Plan to get into alternative processes this year (starting with kallitype then probably --> pt/pd). Is there a huge or important difference between pig hair hake brushes and goat hair ?
tia
freddy
Plan to get into alternative processes this year (starting with kallitype then probably --> pt/pd). Is there a huge or important difference between pig hair hake brushes and goat hair ?
tia
freddy
Last edited by Fred L; 4-Apr-2018 at 15:49.
notch codes ? I only use one film...
Not for paper coating purposes, no.
You may want to just get in the habit of using a glass puddle pusher from the start. You'll use less coating solution which, when you're doing platinum, can become a big deal. Without it you end up leaving solution, and therefore money, soaked into the brush every time.
-Chris
Absolutely. Also, I get much more consistent and even coating when doing salted paper prints using a puddle pusher than I would ever be able to with a brush. So cost is not the only factor.
Having said that, I use a brush for carbon transfer and generally for Van Dyke Brown and cyanotype as well. I use a synthetic flat brush that cost me about €15. It's been working very well for me since I got it a few years ago. I wouldn't know if a genuine unicorn-haired hake brush would be a dramatic improvement; I haven't tried it or ever felt the need to. I did try a few pig-hair brushes and they were absolutely useless for alt process coating. The hairs are just too coarse on the brushes I got.

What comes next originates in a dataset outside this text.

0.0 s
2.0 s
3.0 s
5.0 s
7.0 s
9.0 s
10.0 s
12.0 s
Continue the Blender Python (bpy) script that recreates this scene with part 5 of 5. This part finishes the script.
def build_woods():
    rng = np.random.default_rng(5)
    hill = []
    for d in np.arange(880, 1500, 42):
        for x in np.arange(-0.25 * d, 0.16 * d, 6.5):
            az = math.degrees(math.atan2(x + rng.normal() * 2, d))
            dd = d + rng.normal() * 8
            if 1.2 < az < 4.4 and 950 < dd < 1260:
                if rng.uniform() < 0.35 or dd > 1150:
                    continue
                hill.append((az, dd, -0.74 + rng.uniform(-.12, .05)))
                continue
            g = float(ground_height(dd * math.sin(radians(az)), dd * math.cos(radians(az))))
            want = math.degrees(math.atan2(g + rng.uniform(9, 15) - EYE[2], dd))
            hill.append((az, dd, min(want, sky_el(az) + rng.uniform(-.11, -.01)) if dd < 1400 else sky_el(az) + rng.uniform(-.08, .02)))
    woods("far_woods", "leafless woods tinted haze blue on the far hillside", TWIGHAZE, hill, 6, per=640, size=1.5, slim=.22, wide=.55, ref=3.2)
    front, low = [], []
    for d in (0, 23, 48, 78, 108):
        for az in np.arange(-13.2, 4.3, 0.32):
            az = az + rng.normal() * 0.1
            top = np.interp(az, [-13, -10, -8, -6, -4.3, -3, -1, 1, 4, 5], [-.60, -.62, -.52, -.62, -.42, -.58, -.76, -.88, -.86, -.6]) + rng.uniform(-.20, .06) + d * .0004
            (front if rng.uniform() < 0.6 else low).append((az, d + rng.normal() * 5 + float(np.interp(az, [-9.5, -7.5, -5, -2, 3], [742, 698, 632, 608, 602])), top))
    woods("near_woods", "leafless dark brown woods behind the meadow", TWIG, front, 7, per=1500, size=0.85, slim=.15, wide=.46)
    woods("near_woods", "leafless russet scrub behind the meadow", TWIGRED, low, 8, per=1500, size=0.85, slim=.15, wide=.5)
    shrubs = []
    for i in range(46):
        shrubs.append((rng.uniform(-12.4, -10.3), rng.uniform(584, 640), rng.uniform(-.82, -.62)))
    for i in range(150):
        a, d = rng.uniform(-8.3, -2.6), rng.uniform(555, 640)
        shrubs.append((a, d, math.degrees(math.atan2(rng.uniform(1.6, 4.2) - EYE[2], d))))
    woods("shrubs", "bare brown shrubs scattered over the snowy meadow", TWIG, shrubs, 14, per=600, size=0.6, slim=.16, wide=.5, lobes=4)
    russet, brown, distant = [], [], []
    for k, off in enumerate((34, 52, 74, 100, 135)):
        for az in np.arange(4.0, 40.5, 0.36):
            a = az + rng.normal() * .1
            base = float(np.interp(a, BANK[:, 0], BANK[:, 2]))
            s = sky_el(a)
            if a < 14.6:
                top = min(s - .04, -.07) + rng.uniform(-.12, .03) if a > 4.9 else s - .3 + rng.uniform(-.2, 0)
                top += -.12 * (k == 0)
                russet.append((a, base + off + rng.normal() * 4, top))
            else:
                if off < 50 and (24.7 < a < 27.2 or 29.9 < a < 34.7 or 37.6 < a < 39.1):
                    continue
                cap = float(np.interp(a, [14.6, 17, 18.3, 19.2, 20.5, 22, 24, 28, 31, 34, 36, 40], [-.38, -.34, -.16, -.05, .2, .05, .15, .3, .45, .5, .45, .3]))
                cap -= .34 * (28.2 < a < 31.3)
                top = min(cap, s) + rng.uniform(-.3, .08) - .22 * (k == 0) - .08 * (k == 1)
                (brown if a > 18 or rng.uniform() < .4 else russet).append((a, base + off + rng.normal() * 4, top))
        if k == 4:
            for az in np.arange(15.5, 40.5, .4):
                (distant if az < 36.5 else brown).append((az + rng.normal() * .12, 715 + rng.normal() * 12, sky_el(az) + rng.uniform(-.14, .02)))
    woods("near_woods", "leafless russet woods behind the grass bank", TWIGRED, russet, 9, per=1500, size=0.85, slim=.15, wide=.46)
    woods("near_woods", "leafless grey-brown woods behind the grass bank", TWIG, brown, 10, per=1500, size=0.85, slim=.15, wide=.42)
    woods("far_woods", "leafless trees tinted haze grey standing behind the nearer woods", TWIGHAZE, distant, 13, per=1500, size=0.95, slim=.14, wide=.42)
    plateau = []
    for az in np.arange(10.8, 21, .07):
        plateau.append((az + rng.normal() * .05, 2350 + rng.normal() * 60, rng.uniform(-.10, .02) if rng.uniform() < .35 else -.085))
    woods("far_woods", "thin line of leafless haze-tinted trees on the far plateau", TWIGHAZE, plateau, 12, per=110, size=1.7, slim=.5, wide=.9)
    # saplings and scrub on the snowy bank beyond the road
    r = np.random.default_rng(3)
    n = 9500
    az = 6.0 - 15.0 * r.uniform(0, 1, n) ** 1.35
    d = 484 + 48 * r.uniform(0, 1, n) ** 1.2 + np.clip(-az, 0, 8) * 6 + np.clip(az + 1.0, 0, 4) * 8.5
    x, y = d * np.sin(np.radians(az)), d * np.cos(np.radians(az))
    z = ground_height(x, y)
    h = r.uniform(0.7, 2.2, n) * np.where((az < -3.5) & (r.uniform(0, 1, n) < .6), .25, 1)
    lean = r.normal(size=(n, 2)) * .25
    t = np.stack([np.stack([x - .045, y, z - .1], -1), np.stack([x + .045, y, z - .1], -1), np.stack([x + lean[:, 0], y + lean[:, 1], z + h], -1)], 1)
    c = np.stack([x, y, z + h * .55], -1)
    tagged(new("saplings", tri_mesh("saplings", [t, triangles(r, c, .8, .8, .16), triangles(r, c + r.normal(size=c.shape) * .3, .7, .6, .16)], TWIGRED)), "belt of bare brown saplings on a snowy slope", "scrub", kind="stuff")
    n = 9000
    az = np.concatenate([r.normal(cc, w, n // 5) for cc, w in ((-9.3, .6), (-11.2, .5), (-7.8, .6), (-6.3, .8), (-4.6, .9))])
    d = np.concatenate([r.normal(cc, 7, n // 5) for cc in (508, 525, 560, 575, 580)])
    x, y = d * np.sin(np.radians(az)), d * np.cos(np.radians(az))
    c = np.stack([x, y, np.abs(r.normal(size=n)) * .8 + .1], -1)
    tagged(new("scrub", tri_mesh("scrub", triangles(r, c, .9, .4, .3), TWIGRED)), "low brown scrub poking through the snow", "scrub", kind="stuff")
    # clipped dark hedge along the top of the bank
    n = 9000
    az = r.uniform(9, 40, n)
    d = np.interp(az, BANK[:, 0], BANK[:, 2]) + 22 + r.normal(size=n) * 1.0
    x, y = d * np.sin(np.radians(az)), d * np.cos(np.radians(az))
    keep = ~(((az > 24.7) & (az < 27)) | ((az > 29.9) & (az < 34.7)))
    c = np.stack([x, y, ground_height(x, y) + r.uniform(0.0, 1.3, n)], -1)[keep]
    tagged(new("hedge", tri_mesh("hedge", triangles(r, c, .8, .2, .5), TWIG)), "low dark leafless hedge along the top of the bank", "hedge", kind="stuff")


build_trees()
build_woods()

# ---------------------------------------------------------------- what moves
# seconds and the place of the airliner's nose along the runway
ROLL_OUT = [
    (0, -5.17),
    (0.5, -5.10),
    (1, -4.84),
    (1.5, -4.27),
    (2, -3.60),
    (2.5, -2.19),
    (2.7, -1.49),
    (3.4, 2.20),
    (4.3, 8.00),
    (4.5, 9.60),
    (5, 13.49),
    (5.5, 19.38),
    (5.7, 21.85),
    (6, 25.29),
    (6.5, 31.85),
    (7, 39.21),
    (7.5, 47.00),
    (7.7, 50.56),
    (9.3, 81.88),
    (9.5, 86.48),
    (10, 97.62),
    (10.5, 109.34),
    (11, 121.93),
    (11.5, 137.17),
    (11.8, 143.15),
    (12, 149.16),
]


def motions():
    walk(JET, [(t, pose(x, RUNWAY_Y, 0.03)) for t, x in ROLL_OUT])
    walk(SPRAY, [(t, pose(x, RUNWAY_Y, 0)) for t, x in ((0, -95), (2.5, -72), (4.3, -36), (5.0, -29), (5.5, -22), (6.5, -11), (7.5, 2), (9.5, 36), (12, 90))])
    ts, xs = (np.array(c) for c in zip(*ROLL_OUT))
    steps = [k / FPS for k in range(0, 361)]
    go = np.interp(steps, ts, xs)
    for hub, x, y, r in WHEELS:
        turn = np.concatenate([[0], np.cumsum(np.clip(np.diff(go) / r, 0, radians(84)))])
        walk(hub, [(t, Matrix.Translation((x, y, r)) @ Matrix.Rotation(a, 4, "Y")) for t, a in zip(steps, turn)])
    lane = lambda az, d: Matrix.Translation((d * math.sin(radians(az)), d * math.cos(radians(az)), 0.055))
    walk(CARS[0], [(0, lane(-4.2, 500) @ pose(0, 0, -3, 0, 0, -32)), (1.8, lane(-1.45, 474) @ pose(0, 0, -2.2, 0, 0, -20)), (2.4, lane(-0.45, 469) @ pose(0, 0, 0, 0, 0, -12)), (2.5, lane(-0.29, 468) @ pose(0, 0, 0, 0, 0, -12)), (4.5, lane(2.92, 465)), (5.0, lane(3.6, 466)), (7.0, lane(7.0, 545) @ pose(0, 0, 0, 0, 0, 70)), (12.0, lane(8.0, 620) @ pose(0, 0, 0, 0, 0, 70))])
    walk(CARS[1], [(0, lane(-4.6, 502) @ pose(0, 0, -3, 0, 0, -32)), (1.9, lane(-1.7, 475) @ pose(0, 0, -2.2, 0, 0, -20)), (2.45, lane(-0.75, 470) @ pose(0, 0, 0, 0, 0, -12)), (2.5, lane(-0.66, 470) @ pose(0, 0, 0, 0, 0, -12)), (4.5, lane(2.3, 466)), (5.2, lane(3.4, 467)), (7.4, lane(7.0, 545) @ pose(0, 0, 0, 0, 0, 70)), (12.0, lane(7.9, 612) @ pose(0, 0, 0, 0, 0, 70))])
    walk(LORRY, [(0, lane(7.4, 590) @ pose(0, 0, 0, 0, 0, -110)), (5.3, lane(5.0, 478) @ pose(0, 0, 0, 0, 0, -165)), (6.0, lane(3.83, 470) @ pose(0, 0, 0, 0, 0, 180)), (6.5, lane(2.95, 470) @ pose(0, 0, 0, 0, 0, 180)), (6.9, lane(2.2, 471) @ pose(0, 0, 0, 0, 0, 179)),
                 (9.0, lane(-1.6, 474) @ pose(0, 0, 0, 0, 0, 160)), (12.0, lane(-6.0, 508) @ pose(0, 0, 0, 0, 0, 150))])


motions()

When you get a brush, make sure to check that the tips of the hairs stick together into a fine edge (a bit like a knife edge) when you wet the brush. If they don't, the brush is useless.
Thanks for the recommendation CK. Is the pusher as simple to use vs brushing back and forth ? guess I'll be googling puddle pushers later to see what videos there are. Using less solution per print can add up I'm guessing and I can imagine the savings if printing pt/pd.
notch codes ? I only use one film...
Once you get the hang of it, it's pretty easy, yes. I always lay the paper on a sheet of glass, clamp one side down with market stall clamps and if it's really curly, I tape down the opposite corners with removable tape. I find it's imperative that the paper is fixed to a very flat and non-flexible surface. Here's a good example of what I mean, especially from about 4m30 onward: https://youtu.be/JBxw3mb9eAU
I started with a recommended Hake brush and could not stop streak lines due to the bristles parting, after reading Sandy Kings method I changed to the Jack Richeson 9010. If you wet the brush before hand it does not soak up so much of the sensitizer. After a while it too started to separate, I cleaned the brush, used hair conditioner and rinsed thoroughly and the bristles no longer split.
For years now I have been using el cheapo Chinese made hake brushes that I buy at a local Block store for around $2.50 each.To help prevent the bristles from becoming detached, I apply super glue around the metal furrule. The last one I used for over a year when I noticed black gunk being deposited on the paper so I tossed it and have 2 new brushes waiting. I bought a Richardson but so far haven't used it as well as a puddle pusher which I used once.
Thomas
watched some videos and using the pusher looks so simple, even I can do that for those who use rods, if you need to coat something wider than the rod, do you coat in side by side passes or do you prefer using a coating rod as wide, or wider than the size of your neg ? I also guess it depends if I want brush marks on the finished print.
thanks again for the replies, it helps very much !
notch codes ? I only use one film...
Jen,
Can you compare the Dosa Bake brushes to typical hake brushes or synthetics like Richeson 9010 magic brushes? What makes them special?